Hi Heather – yep, giving a slight tilt forward to a hive is very common. In concept, it will help drain water out the front of the hive. It gets the worst out, but the floor will still collect some water and damp because, as winter progresses, the bees toss the cappings wax down as they eat their honey, it lands on the floor, it’s wax, so it collects water, and can make little dams. If you have a screen above your solid floor, and a way to slide out the solid floor (see country rubes design – google them, they’re great), then you could scrape off the wax bits during the winter without bothering the hive. I don’t have this issue, as my hives are over screens only : the water and damp drain right though – I think bottom screens are better than solid, but it’s all a matter of opinion. More than you wanted to know, eh? But as to the bees objecting to being tilted, it’s not a problem. Hives are not often set really level to begin with (I’ve one that could be the leaning tower of Brookfield – I think a mole dug under one block on one side). And most trees are not perfectly level, and bees have no issues there. So tilt away.
I am using quilt boxes this year, after semi unsuccessfull tries with insulation boards. I used to get lots of mold and precipitation over the top bars, but thankfully no more. THe hives are bone dry.

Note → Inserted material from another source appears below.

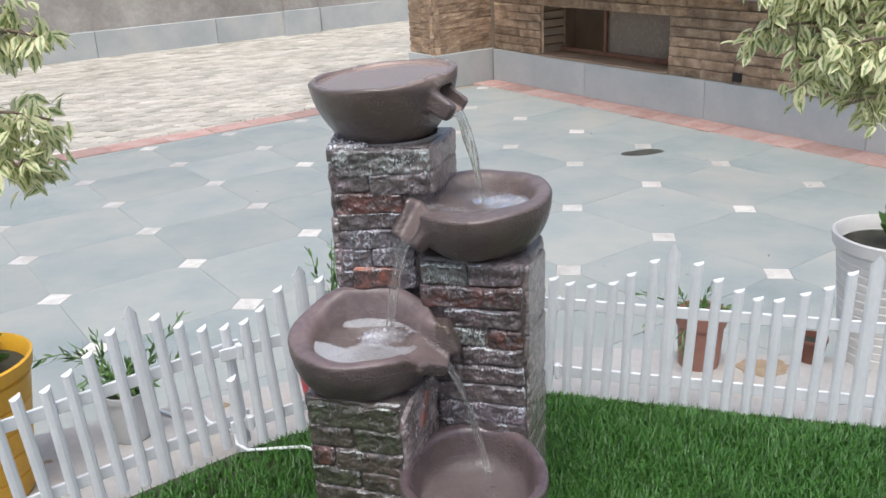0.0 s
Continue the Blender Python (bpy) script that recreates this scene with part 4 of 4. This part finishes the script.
fence((0.2195, 1.932), -15.4, 3, 22, 0.0462, "white plastic picket fence with scalloped top beside the lawn", 1.8)
fence((-1.036, 1.295), 40.2, 7, 16, 0.0475, "white plastic picket fence with a wavy top in front of pots", -2.5)
fence((-0.489, 1.719), 31.3, 5, 8, 0.0470, "white plastic picket fence with one chipped picket", -2.0, (0,))
fence((-0.150, 1.905), 5.0, 4, 7, 0.05, "white plastic picket fence behind the fountain")

# ---- the lawn ----
lawn_bed = part("lawn_soil", mesh_of("lawn_soil", *prism([(-2.1, -0.8), (2.3, -0.8), (2.3, 1.36), (0.90, 1.752), (0.20, 1.945), (-0.16, 1.912), (-0.49, 1.726), (-0.97, 1.34), (-2.1, 0.76)], 0.26, LAWN, 0.004), SOIL))
tagged(lawn_bed, "dark soil under the lawn", "soil", kind="structure")


def grass(name, count, region, h, seed, wide=1.0):
    rg = random.Random(seed)
    verts, faces = [], []
    made = 0
    while made < count:
        x, y = rg.uniform(*region[0]), rg.uniform(*region[1])
        top = 1.932 - 0.2755 * (x - 0.2125) if x > 0.2 else (1.932 if x > -0.15 else (1.719 + 0.608 * (x + 0.489) if x > -0.489 else 1.719 + 0.845 * (x + 0.489)))
        if y > top - 0.004:
            continue
        made += 1
        a, L = rg.uniform(0, 6.283), h * rg.uniform(0.5, 1.3) * (1 + 0.3 * noise.noise(Vector((x * 7, y * 7, 0)))) * (0.45 + 0.55 * min(1.0, (top - y) / 0.09))
        w, b = wide * rg.uniform(0.0010, 0.0020), rg.uniform(0.15, 0.9)
        cx, cy, sx, sy = math.cos(a), math.sin(a), -math.sin(a), math.cos(a)
        k = len(verts)
        for t, ww in ((0, 1), (0.55, 0.8)):
            dx, dz = L * b * t * t, L * t * (1 - 0.25 * b * t)
            verts += [(x + cx * dx - sx * w * ww, y + cy * dx - sy * w * ww, LAWN - 0.004 + dz), (x + cx * dx + sx * w * ww, y + cy * dx + sy * w * ww, LAWN - 0.004 + dz)]
        verts.append((x + cx * L * b, y + cy * L * b, LAWN - 0.004 + L * (1 - 0.25 * b)))
        faces += [(k, k + 1, k + 3, k + 2), (k + 2, k + 3, k + 4)]
    ob = part(name, mesh_of(name, verts, faces, GRASS))
    return tagged(ob, "dense bright green lawn grass", "grass", kind="stuff")


grass("lawn", 78000, ((0.12, 1.35), (1.05, 1.95)), 0.036, 1)
grass("lawn", 6000, ((0.12, 1.6), (0.9, 1.05)), 0.036, 11, 1.6)
grass("lawn", 6000, ((1.35, 1.6), (1.05, 1.7)), 0.036, 12, 1.6)
grass("lawn", 34000, ((-1.3, 0.12), (0.9, 1.93)), 0.036, 2)
grass("lawn", 34000, ((-2.08, 2.28), (-0.78, 0.9)), 0.045, 3, 2.6)
grass("lawn", 9000, ((1.6, 2.28), (0.9, 1.7)), 0.045, 4, 2.0)
grass("lawn", 5000, ((-2.08, -1.3), (0.9, 1.4)), 0.045, 5, 2.0)

# ---- cable ----
cb = [(-0.17, 1.58, 0.33), (-0.27, 1.66, 0.345), (-0.35, 1.70, 0.348), (-0.42, 1.70, 0.345), (-0.475, 1.70, 0.343), (-0.502, 1.715, 0.35), (-0.512, 1.745, 0.36), (-0.525, 1.78, 0.35),
      (-0.56, 1.85, 0.30), (-0.63, 1.92, 0.284), (-0.66, 1.95, 0.30), (-0.69, 1.94, 0.315), (-0.73, 1.955, 0.285), (-0.78, 1.99, 0.282)]
cable = part("cable", mesh_of("cable", *tube(cb, 0.004, 8), WHITE, True))
tagged(cable, "white cable running from the fence to the fountain", "cable")


# ---- pots and plants ----
def pot(name, label, at, profile, mat, soil_z, soil_r, rings=0, n=48):
    t = thing(name, label, "plant pot", Matrix.Translation((*at, 0.275)), "potted plants")
    part("pot", mesh_of("pot", *lathe(profile, n), mat, True), None, t).data.set_sharp_from_angle(angle=radians(40))
    part("soil", mesh_of("soil", *lathe([(0, soil_z), (soil_r * 0.5, soil_z + 0.004), (soil_r, soil_z)], 24), SOIL, True), None, t)
    return t


def leaf_verts(L, w, fold=0.25, curl=0.15):
    """A pointed leaf along +y with a folded midrib."""
    v, f = [], []
    for t, k in ((0, 0.12), (0.25, 0.8), (0.5, 1.0), (0.75, 0.7), (1.0, 0.04)):
        z = -curl * L * t * t
        v += [(-w / 2 * k, L * t, z + fold * w / 2 * k), (0, L * t, z), (w / 2 * k, L * t, z + fold * w / 2 * k)]
    for i in range(4):
        a = i * 3
        f += [(a, a + 1, a + 4, a + 3), (a + 1, a + 2, a + 5, a + 4)]
    return v, f


def foliage(parent, stems, mat, leaf=(0.022, 0.005), per=18, seed=0, name="leaves"):
    """Stems with narrow leaves set round them. stems: lists of points."""
    rg = random.Random(seed)
    sv, sf, lv, lf = [], [], [], []
    for pts in stems:
        v, f = tube(pts, 0.0022, 6, 0.001)
        sf += [tuple(i + len(sv) for i in q) for q in f]
        sv += v
        P = [Vector(p) for p in pts]
        for k in range(per):
            t = (k + 0.5) / per * (len(P) - 1)
            i = min(int(t), len(P) - 2)
            c = P[i].lerp(P[i + 1], t - i)
            d = (P[i + 1] - P[i]).normalized()
            v, f = leaf_verts(leaf[0] * rg.uniform(0.7, 1.25), leaf[1] * rg.uniform(0.8, 1.2))
            q = d.to_track_quat("Y", "Z").to_matrix().to_4x4()
            m = Matrix.Translation(c) @ q @ pose(0, 0, 0, 0, k * 137.5 + rg.uniform(-20, 20), 0) @ pose(0, 0, 0, rg.uniform(25, 70), 0, 0)
            lf += [tuple(i2 + len(lv) for i2 in ff) for ff in f]
            lv += [tuple(m @ Vector(p)) for p in v]
    part("stem_tuft", mesh_of("stem_tuft", sv, sf, LEAF, True), None, parent)
    part(name, mesh_of(name, lv, lf, mat, True), None, parent)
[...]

I staple burlap on the bottom of extra deep or medium hive bodies and then load them to the brim with with pine shavings. This is similar to how they used to insulate homes in early 1900s. It works very well, and shavings have a fairly high R-value, so I am confident that I am not loosing too much heat, yet letting all of the mosture saturate the shavings. I heared about this the first time from Rusty Berlew, our fellow WA beekeeper and I am glad I took the time to make the quit boxes. Well worth it.
That is brilliant – I wonder if it would work on something only 2 inches tall, or if it needs the height of the medium. Thank you for sharing that.